Осетинский кавалерийский дивизион был сформирован в 1876 году из добровольцев и снаряжен за счет осетинского народа в дар русской армии. Через год он стал составной частью Владикавказско-осетинского полка. И джигиты Иристона сражались плечом к плечу рядом с лучшими сотнями терских казаков.
Брат художника Василия Васильевича Верещагина, сотник Владикавказско-осетинского полка Александр Васильевич Верещагин, в своих воспоминаниях писал: «В тот же день я побывал в Осетинском дивизионе. Какой весь видный народ осетины — молодец к молодцу, точно на подбор! Весь дивизион состоял из охотников… Что мне в особенности бросилось в глаза у осетин, так это их осанка и походка. Каждый имел походку, точно князь какой: выступал важно, степенно, с чувством собственного достоинства…» А. В. Верещагин рассказывает о добротных лошадях и богатом вооружении осетинских всадников. В воспоминаниях А. В. Верещагина есть такой знаменательный эпизод.
Накануне похода Кавказской бригады за Дунай молодой генерал М. Д. Скобелев (сын генерала Д. И. Скобелева) был еще без определенной должности и рвался в бой.
На той стороне реки, у подножия лесистой горы, занимала небольшой плацдарм 14-я пехотная дивизия генерала Драгомирова. Чтобы расширить участок прорыва, необходима была конница, а она еще не перешла Дунай из-за неготовности моста. Молодой Скобелев приехал к командиру Кавказской казачьей бригады Тутолмину с предложением переправиться через реку вплавь на конях. Тутолмин и Левис наотрез отказались, считая, что такая попытка может окончиться гибелью всей бригады. Дунай был в разливе — шириной до 4-х верст.
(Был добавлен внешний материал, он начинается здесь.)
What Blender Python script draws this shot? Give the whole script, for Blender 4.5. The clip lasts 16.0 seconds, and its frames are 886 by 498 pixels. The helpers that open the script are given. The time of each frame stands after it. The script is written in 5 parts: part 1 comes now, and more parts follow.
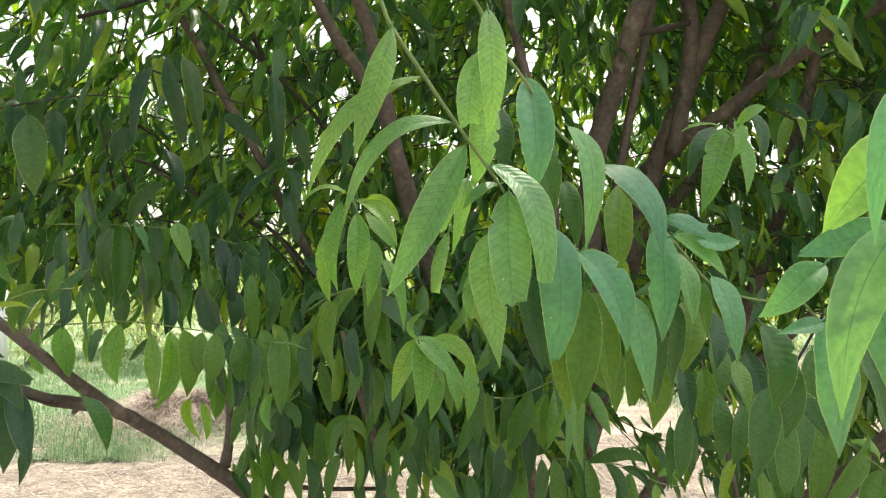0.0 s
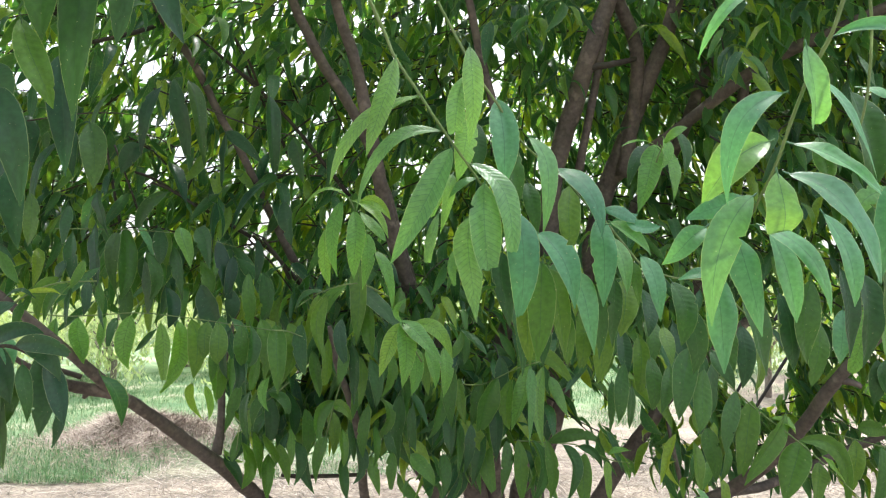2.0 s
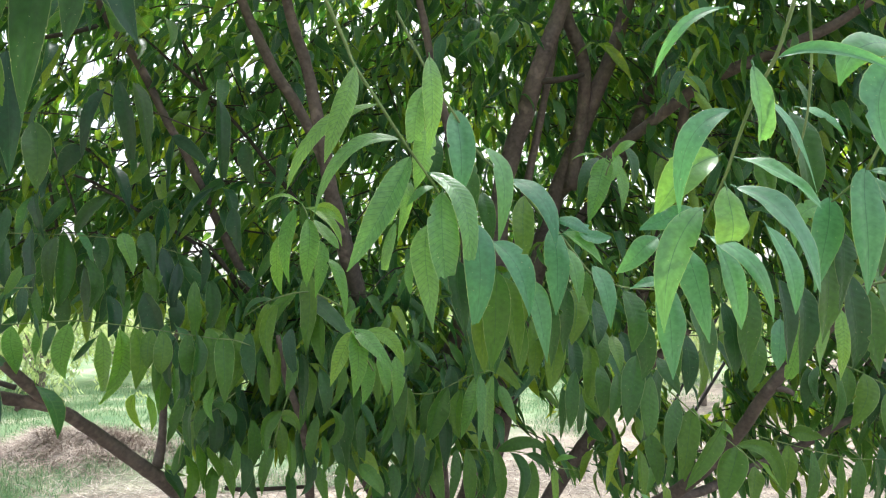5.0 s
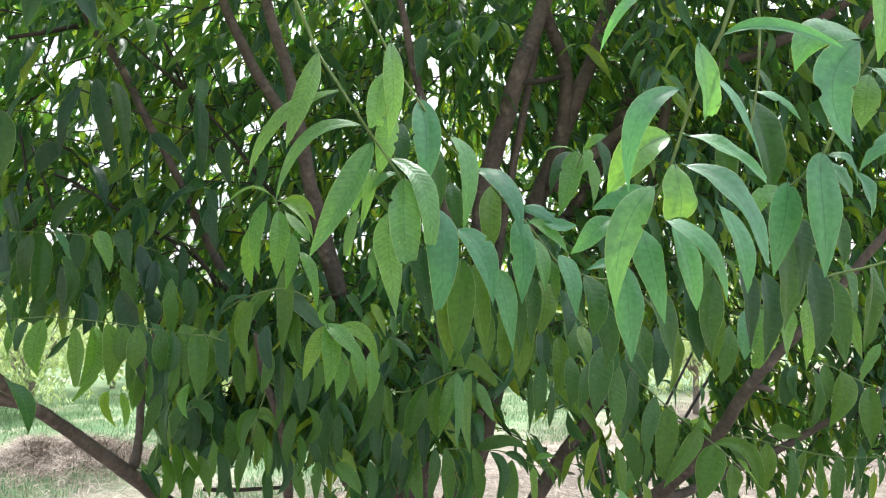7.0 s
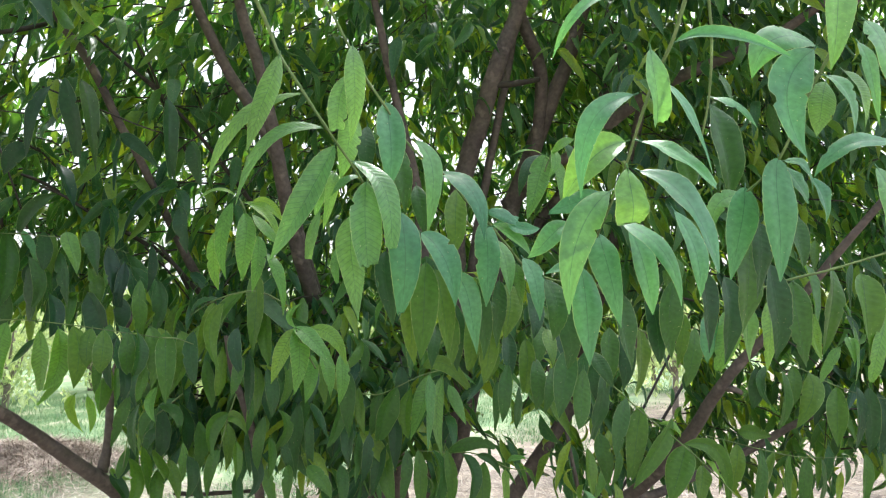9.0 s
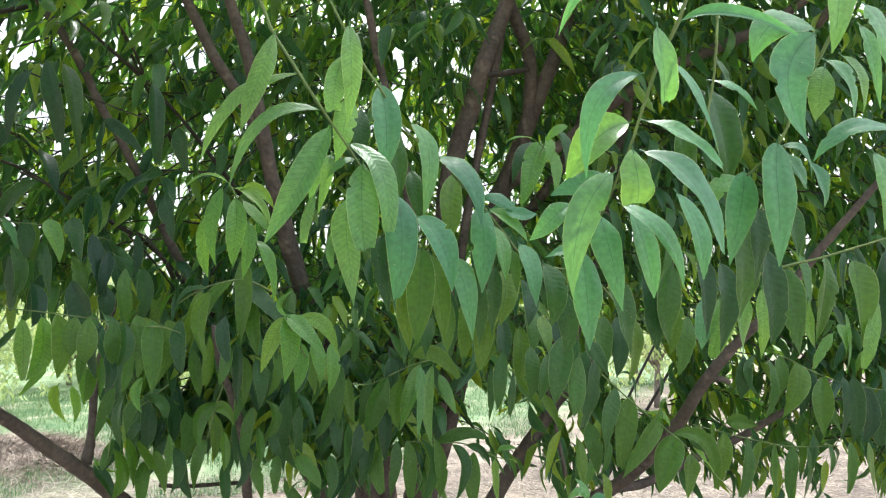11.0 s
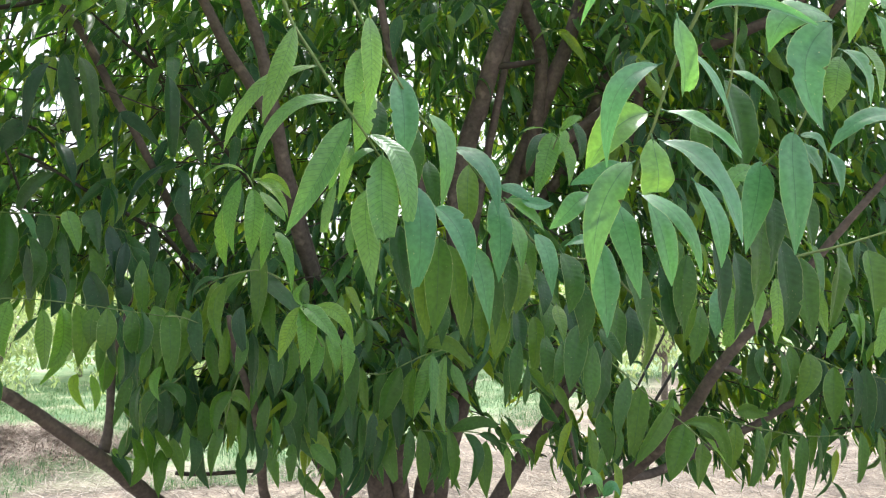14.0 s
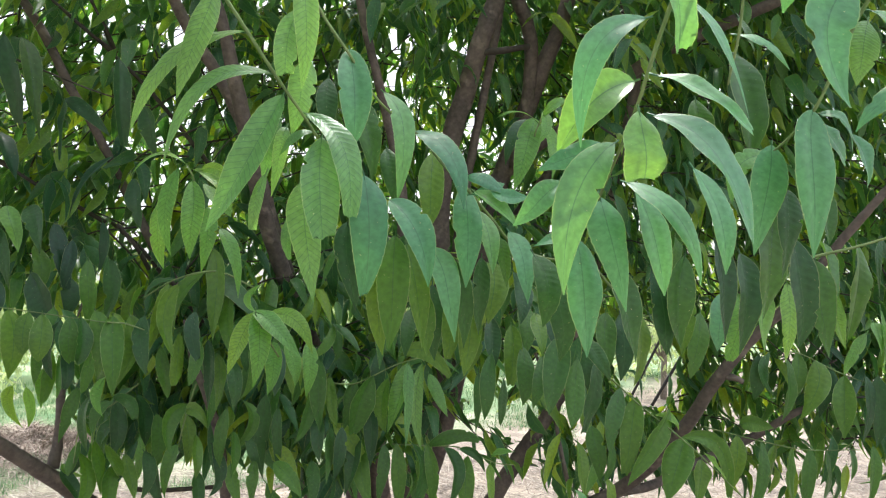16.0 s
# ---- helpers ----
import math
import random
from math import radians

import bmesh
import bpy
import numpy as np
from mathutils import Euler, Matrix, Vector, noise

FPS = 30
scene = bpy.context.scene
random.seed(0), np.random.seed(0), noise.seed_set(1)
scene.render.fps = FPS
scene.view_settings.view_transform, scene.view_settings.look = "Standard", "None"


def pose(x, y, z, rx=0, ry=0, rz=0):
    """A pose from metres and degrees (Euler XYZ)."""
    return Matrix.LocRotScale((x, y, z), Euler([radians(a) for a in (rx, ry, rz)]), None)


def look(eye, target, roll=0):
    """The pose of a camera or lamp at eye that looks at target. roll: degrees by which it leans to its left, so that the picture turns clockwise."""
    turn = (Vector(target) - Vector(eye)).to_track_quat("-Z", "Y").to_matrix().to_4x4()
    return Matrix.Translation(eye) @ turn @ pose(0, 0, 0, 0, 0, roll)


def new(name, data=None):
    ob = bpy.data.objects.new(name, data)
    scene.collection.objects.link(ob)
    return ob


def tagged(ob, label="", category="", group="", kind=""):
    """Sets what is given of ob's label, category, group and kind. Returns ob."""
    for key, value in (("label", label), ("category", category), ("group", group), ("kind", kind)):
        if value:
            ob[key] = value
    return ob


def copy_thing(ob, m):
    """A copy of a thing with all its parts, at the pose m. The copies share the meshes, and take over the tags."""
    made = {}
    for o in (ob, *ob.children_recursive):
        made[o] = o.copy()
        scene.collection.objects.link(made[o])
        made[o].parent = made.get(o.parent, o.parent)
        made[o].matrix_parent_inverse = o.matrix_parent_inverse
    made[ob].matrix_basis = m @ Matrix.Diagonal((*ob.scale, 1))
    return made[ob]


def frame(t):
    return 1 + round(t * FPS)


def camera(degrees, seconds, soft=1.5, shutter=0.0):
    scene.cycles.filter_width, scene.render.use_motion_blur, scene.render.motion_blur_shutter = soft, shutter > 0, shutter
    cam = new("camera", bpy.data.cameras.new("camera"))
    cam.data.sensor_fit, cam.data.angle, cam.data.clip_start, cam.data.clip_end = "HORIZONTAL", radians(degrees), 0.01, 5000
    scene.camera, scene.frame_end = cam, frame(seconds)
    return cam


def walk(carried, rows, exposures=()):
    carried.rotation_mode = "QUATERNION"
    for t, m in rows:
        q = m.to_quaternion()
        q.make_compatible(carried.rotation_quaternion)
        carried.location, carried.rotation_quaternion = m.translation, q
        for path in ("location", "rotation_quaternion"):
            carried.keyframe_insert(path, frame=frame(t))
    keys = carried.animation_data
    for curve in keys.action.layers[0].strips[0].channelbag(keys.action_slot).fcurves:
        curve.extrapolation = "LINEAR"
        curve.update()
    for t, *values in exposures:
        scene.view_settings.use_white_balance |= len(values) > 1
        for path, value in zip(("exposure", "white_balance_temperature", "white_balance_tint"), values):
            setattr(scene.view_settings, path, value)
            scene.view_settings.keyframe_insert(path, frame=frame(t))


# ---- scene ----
cam = camera(66.42, 16.0, soft=1.2)
# seconds, eye in metres, pitch, roll and yaw in degrees
ROWS = [
    (0.0, 0.0155, -0.0777, 1.6087, 0.81, -0.51, -0.93),
    (0.5, -0.0114, -0.1299, 1.6066, 2.16, -0.20, -0.94),
    (1.0, -0.0483, -0.2172, 1.5893, 2.97, -0.25, -1.70),
    (1.5, -0.0294, -0.2597, 1.5595, 3.09, -0.32, -2.28),
    (2.0, -0.0209, -0.2597, 1.5468, 3.21, -0.30, -4.06),
    (2.5, -0.0083, -0.2684, 1.5400, 3.36, -0.25, -5.77),
    (3.0, -0.0323, -0.2611, 1.5419, 3.25, -0.12, -7.21),
    (3.5, -0.0194, -0.2793, 1.5443, 3.36, -0.16, -7.82),
    (4.0, -0.0320, -0.2626, 1.5444, 3.77, -0.09, -8.24),
    (6.3, -0.0370, -0.2631, 1.5310, 4.56, -0.08, -8.92),
    (6.5, -0.0281, -0.2614, 1.5225, 4.77, -0.09, -8.96),
    (7.0, 0.0035, -0.2674, 1.5132, 4.98, -0.07, -9.13),
    (7.5, 0.0302, -0.2814, 1.5164, 4.96, -0.09, -9.28),
    (8.0, 0.0251, -0.2743, 1.5220, 5.02, -0.04, -9.78),
    (8.5, 0.0296, -0.2725, 1.5187, 5.07, -0.06, -10.21),
    (10.8, 0.0176, -0.2607, 1.5095, 4.78, -0.01, -11.79),
    (11.0, 0.0146, -0.2572, 1.5048, 4.60, -0.01, -11.96),
    (11.5, 0.0222, -0.2533, 1.4937, 4.41, -0.04, -11.92),
    (12.0, 0.0009, -0.2596, 1.5009, 4.11, -0.03, -11.87),
    (12.5, 0.0000, -0.2600, 1.5000, 4.00, 0.00, -11.75),
    (13.0, -0.0023, -0.2641, 1.5007, 3.95, -0.02, -11.65),
    (13.5, -0.0113, -0.2602, 1.4978, 3.97, -0.01, -11.62),
    (14.0, -0.0021, -0.2652, 1.5002, 3.96, -0.03, -11.42),
    (14.5, -0.0070, -0.2450, 1.5039, 3.87, 0.00, -11.49),
    (15.0, 0.0177, -0.2483, 1.5131, 3.85, -0.04, -11.30),
    (15.5, 0.0209, -0.2356, 1.5134, 3.85, -0.03, -11.36),
    (16.0, 0.0722, -0.1488, 1.5122, 3.75, 0.03, -11.42),
]
walk(cam, [(t, pose(x, y, z, 0, 0, yaw) @ pose(0, 0, 0, 90 + pitch) @ pose(0, 0, 0, 0, 0, roll)) for t, x, y, z, pitch, roll, yaw in ROWS],
     exposures=[(0.0, 0.77, 7050, 10), (0.5, 0.76, 6850, 10), (1.0, 0.73, 6600, 10), (1.5, 0.72, 6400, 10), (2.5, 0.7, 6200, 10), (3.5, 0.69, 6150, 10), (4.0, 0.6, 6150, 10), (6.3, 0.67, 6150, 10), (8.0, 0.67, 6150, 10), (12.0, 0.66, 6200, 10), (16.0, 0.64, 6250, 12)])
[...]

Скобелев все же набрал охотников и пустился вплавь.
«Несколько осетин бросаются вслед за генералом, — вспоминает А. В. Верещагин. — Один, было, отплыл довольно порядочно, но потом стал тонуть вместе с лошадью; ему поскорей подали лодку».
Генерал М. Д. Скобелев первый из кавалеристов преодолел Дунай.
* * *
Владикавказско-осетинский полк бригады Тутолмина в начале войны входил в состав передового отряда конницы. Но в районе Ловчи — Плевны бригаде пришлось действовать на отшибе, обеспечивая прикрытие пространства между этим отрядом и правым крылом русской армии. Время от времени Кавказская бригада усиливалась другими частями и создавался небольшой подвижный отряд под командованием генерала М. Д. Скобелева.
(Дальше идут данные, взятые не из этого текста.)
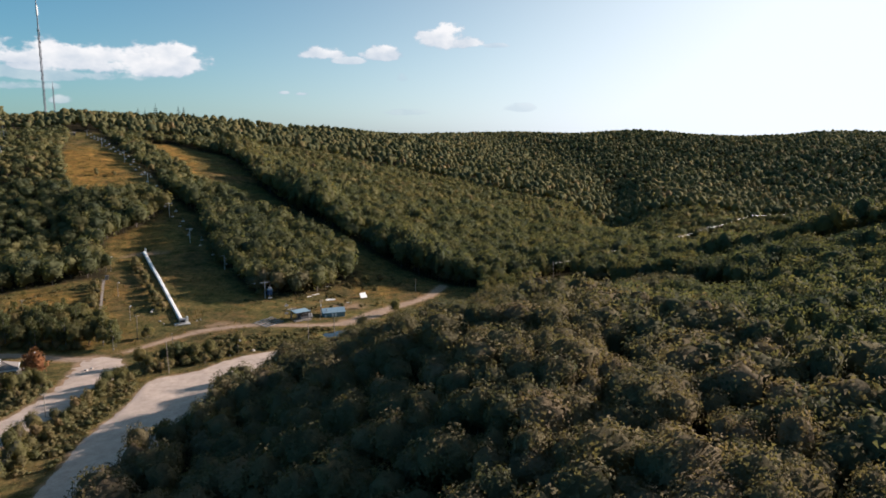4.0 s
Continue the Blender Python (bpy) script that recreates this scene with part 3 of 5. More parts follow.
def tube(a, b, r0, r1, sides=5):
    a, b = np.array(a, float), np.array(b, float)
    w = (b - a) / np.linalg.norm(b - a)
    u = np.cross(w, (0.3, 1, 0.2))
    u /= np.linalg.norm(u)
    v = np.cross(w, u)
    t = np.arange(sides) * 2 * math.pi / sides
    ring = np.cos(t)[:, None] * u + np.sin(t)[:, None] * v
    k = np.arange(sides)
    return np.concatenate([a + ring * r0, b + ring * r1]), np.stack([k, (k + 1) % sides, (k + 1) % sides + sides, k + sides], 1)


def gather(pieces):
    verts, faces, n = [], [], 0
    for v, f in pieces:
        verts.append(v), faces.append(f + n)
        n += len(v)
    return np.concatenate(verts), np.concatenate(faces)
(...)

Михаил Дмитриевич Скобелев прибыл на Дунай в возрасте 34-х лет. За его спиной — Академия Генерального штаба и среднеазиатские походы. М. Д. Скобелев был не только представителем передовой военной культуры, но и человеком высокого боевого темперамента. Солдат он любил по-суворовски, себя не щадил.
Правая рука генерала — полковник Тутолмин, под стать своему начальнику. Этот мыслящий офицер пристально изучал людей, присматривался к стилю каждого эскадрона, полка.
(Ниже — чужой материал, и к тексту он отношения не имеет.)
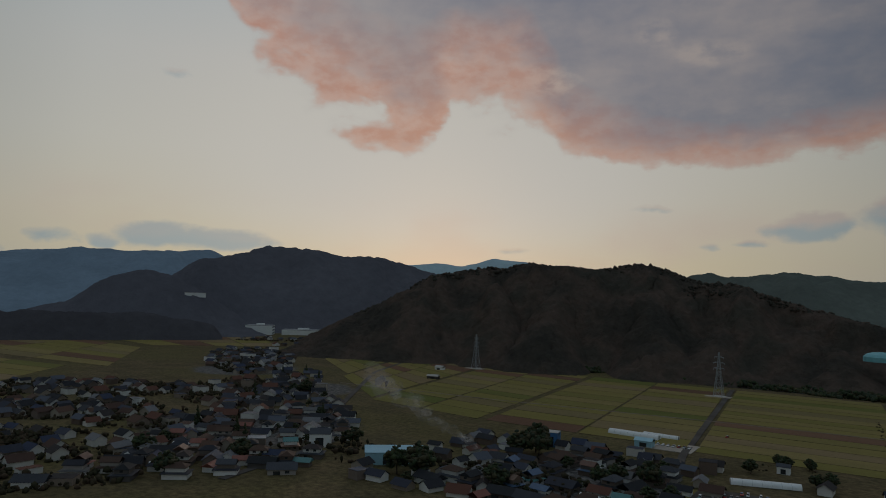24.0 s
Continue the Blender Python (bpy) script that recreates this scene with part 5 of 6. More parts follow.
taken += [(ob.location.x, ob.location.y, 4) for ob in scene.objects if ob.parent is None and ob.name.startswith("house")]
vin = np.vectorize(inside, excluded=[2])
mass("town_houses", spread_over(lambda x, y: vin(x, y, front), -570, 445, 618, 765, 11.5, 0.92), "low town houses behind the dyke", (6.5, 11), (3.0, 6.2), 4)
mass("village_houses", spread_over(lambda x, y: vin(x, y, VILLAGE_3), 280, 650, -650, -170, 17.5, 0.9), "eastern village houses with dark roofs", (8, 14), (3.0, 6.0), 35, roof="village_roof")
mass("village_houses", spread_over(lambda x, y: vin(x, y, VILLAGE_1), -590, -280, -530, -230, 17.0, 0.75), "village houses with dark tiled roofs", (7, 12), (2.8, 5.6), 8, roof="village_roof")
mass("village_houses", spread_over(lambda x, y: (x > -20) & (x < 262) & (y > -462 + 0.15 * np.abs(x - 120)) & (y < -292), -20, 262, -470, -290, 17.0, 0.8), "village houses beside the narrow road", (7, 12), (2.8, 5.6), 0, roof="village_roof")
mass("town_houses", spread_over(lambda x, y: in_town(x, y) & (np.hypot(x, y) < 1150), -1150, 60, 600, 1150, 11.0, 0.9), "dense low town houses with grey and dark tiled roofs", (6, 10.5), (2.6, 6.0), 8)
mass("town_houses", spread_over(lambda x, y: in_town(x, y) & (np.hypot(x, y) >= 1150) & (np.hypot(x, y) < 1600), -1600, 60, 500, 1600, 12.0, 0.88), "dense low town houses with mixed roofs", (6.5, 11.5), (2.8, 6.6), 8, flat_share=0.16)
mass("town_houses", spread_over(lambda x, y: in_town(x, y) & (np.hypot(x, y) >= 1600) & (np.hypot(x, y) < 2500), -2500, 60, 450, 2500, 15.5, 0.85), "dense low town houses with pale, haze-toned walls", (7.5, 13), (3.0, 7.5), 8, flat_share=0.22, wall="hazed_wall", roof="hazed_roof")
mass("town_houses", spread_over(lambda x, y: in_town(x, y) & (np.hypot(x, y) >= 2500) & (np.hypot(x, y) < 4150), -4100, 60, 300, 4150, 27, 0.78), "far town houses at the foot of the hills", (10, 20), (3.5, 8), 8, flat_share=0.35, wall="hazed_wall", roof="hazed_roof")


def ellipses(blobs, pitch, fill):
    out = []
    for x, y, rx, ry, turn in blobs:
        c, s = math.cos(radians(turn)), math.sin(radians(turn))

        def test(X, Y):
            u, v = (X - x) * c + (Y - y) * s, -(X - x) * s + (Y - y) * c
            return (u / rx) ** 2 + (v / ry) ** 2 < 1
        r = max(rx, ry)
        out.append(spread_over(test, x - r, x + r, y - r, y + r, pitch, fill))
    return np.concatenate(out)


mass("village_houses", ellipses([(10, 950, 95, 45, -8), (420, 1180, 150, 60, -20), (560, 1290, 120, 40, 0), (700, 1500, 260, 35, 10), (150, 1560, 90, 30, 0), (900, 1400, 200, 30, 12), (520, 800, 90, 35, 0), (1000, 1010, 220, 40, 10), (480, 740, 60, 20, 0), (300, 1330, 200, 28, -5), (620, 1150, 60, 40, 0), (1100, 1600, 240, 40, 8), (-20, 1420, 60, 30, 0), (250, 905, 90, 14, 0)], 15, 0.85), "village houses among rice fields beyond the river")
mass("town_houses", ellipses([(0, 786, 125, 20, -3), (0, 985, 105, 30, 4), (395, 1240, 140, 42, -18), (790, 1640, 150, 30, 5), (800, 1450, 110, 28, 5), (330, 745, 160, 16, 0), (-60, 1385, 60, 40, 0), (240, 1130, 60, 16, 0), (640, 1000, 120, 20, 8)], 12.5, 0.85), "low houses with mixed roofs beyond the river dyke", (6.5, 11), (3.0, 6.0), 4)
mass("village_houses", ellipses([(300, 2320, 500, 50, 12), (1100, 2480, 500, 60, 5), (-60, 2280, 250, 30, -6), (1600, 2300, 300, 60, 0), (700, 2950, 700, 90, 12), (1500, 3000, 600, 120, 10), (1300, 2700, 400, 30, 8)], 24, 0.7), "far villages at the foot of the mountains", (10, 18))
mass("village_houses", ellipses([(-1420, -60, 70, 260, 10), (-1330, 120, 60, 60, 0), (-1560, -180, 40, 120, 10), (-1240, 150, 40, 40, 0)], 17, 0.75), "village houses on the plain to the west")
mass("town_houses", spread_over(lambda x, y: (x < -1960) & (y < 130) & (y > -1150 + (x + 1960) * 0.3) & (np.hypot(x, y) < 4200) & (np.abs(y + 721 + (x + 2209) * -0.32) > 26), -4100, -1960, -1700, 130, 27, 0.62), "far suburbs with pale halls and low houses", (9, 20), (3, 6.5), 5, flat_share=0.45, wall="hazed_wall")
mass("village_houses", ellipses([(-1000, -1780, 330, 50, 30), (-1150, -2050, 280, 50, 25), (-820, -1900, 160, 40, 20), (-1300, -1900, 200, 50, 20)], 26, 0.55), "valley houses behind the wooded hills", (10, 16))
mass("village_houses", ellipses([(780, -690, 190, 60, -42), (660, -375, 115, 50, 41), (435, -228, 95, 34, 41), (540, -470, 90, 60, -42), (900, -930, 60, 20, 40), (1020, -1010, 110, 24, 40), (470, -330, 60, 40, 41), (565, -305, 75, 42, 41), (500, -205, 80, 34, 41), (390, -185, 60, 30, 41), (620, -250, 60, 30, 41)], 17.5, 0.75), "eastern village houses with dark roofs at dusk", roof="village_roof")


# ---- larger buildings ----
def block(x, y, w, d, h, turn, floors, mat, label, roof="flat_roof", name="apartment_block", group="mid-rise buildings of the town", bands=True):
    """A flat-roofed building with a window band on each floor, a parapet and a roof hut."""
    ob = base(name, x, y, 0, turn, label=label, category="building", group=group)
    walls = Geo().box(-w / 2, w / 2, -d / 2, d / 2, -0.5, h).make("wall", M[mat], ob)
    Geo().box(-w / 2 - 0.2, w / 2 + 0.2, -d / 2 - 0.2, d / 2 + 0.2, h, h + 0.9).make("roof", M[roof], ob)
    Geo().box(-w * 0.15, w * 0.12, -d * 0.2, d * 0.2, h + 0.9, h + 4.2).make("roof_hut", M[mat], ob)
    if bands:
        fh = h / floors
        g = Geo().box(-w * 0.46, w * 0.46, -d / 2 - 0.15, -d / 2 + 0.1, -fh * 0.2, fh * 0.2).add([], [])
        g.box(w / 2 - 0.1, w / 2 + 0.15, -d * 0.4, d * 0.4, -fh * 0.2, fh * 0.2)
        g.box(-w / 2 - 0.15, -w / 2 + 0.1, -d * 0.4, d * 0.4, -fh * 0.2, fh * 0.2)
        first = None
        for i in range(floors):
            if first is None:
                first = g.make("window_band", M["hazed_glass" if group.startswith("mid-rise") else "glass"], walls)
                bandob = first
            else:
                bandob = new("window_band", first.data)
                bandob.parent = walls
            bandob.location = (0, 0, (i + 0.55) * fh)
    return ob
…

О Владикавказско-осетинском полке Тутолмин писал в своем походном дневнике: «Во всех оттенках этого полка проявлялось строго выдержанное военное щегольство: сухие кровные кони, исправные седла, нарядная сбруя. Изящная отделка шашек и кинжалов выказывала их любовь к боевой обстановке. Они всей душой откликнулись на призыв боя…»
23 июня командование передовым отрядом принял генерал-лейтенант Иосиф Владимирович Гурко. В этот же день он доложил в Главную квартиру о выступлении войск отряда в южном направлении, к Хайнкейскому перевалу Балкан с целью обойти соседний перевал Шипку и поставить находящиеся на нем турецкие войска в положение изоляции от главных сил низама.
Кавказская бригада, как было предусмотрено общей диспозицией, заняла фланговое положение и действовала справа от отряда Гурко. Бригада выполняла две задачи: обеспечивала войска генерала Гурко от возможного просачивания турок по горным долинам на север и в то же время несла службу охранения 35-тысячного Западного отряда Русской армии.
Невероятные трудности этих обязанностей заключались, прежде всего, в том, что бригада кавказцев занимала «островное» положение, никто ее не поддерживал, а между тем она беспрерывно находилась в соприкосновении с крупными силами противника, вела бои с конницей турок и нередко отбивала яростные атаки турецкой пехоты.
В силу своей оторванности от передового отряда Гурко, казаки и осетинские всадники часто оказывались без патронов и продовольствия. 9-й и 11-й армейские корпуса, с которыми имели связь Владикавказско-осетинский и Кубанский полки, уклонялись от материального обеспечения этих частей на том основании, что они не входят в штат корпуса, а приписаны к отряду Гурко. В то же время, командиры названных корпусов западного крыла армии забирали то один, то другой полк у бригады, а иногда — все 8 орудий конно-горной батареи.
Полковник Тутолмин не мог не подчиняться этим командирам потому, что бригада находилась, говоря современным языком, в их оперативном подчинении. Начальники корпусов и дивизий плевненского направления прикрывались, как стальным щитом, с юго-запада осетинскими и кубанскими сотнями, ничуть не помышляя об их нуждах, о непомерной усталости всадников и коней.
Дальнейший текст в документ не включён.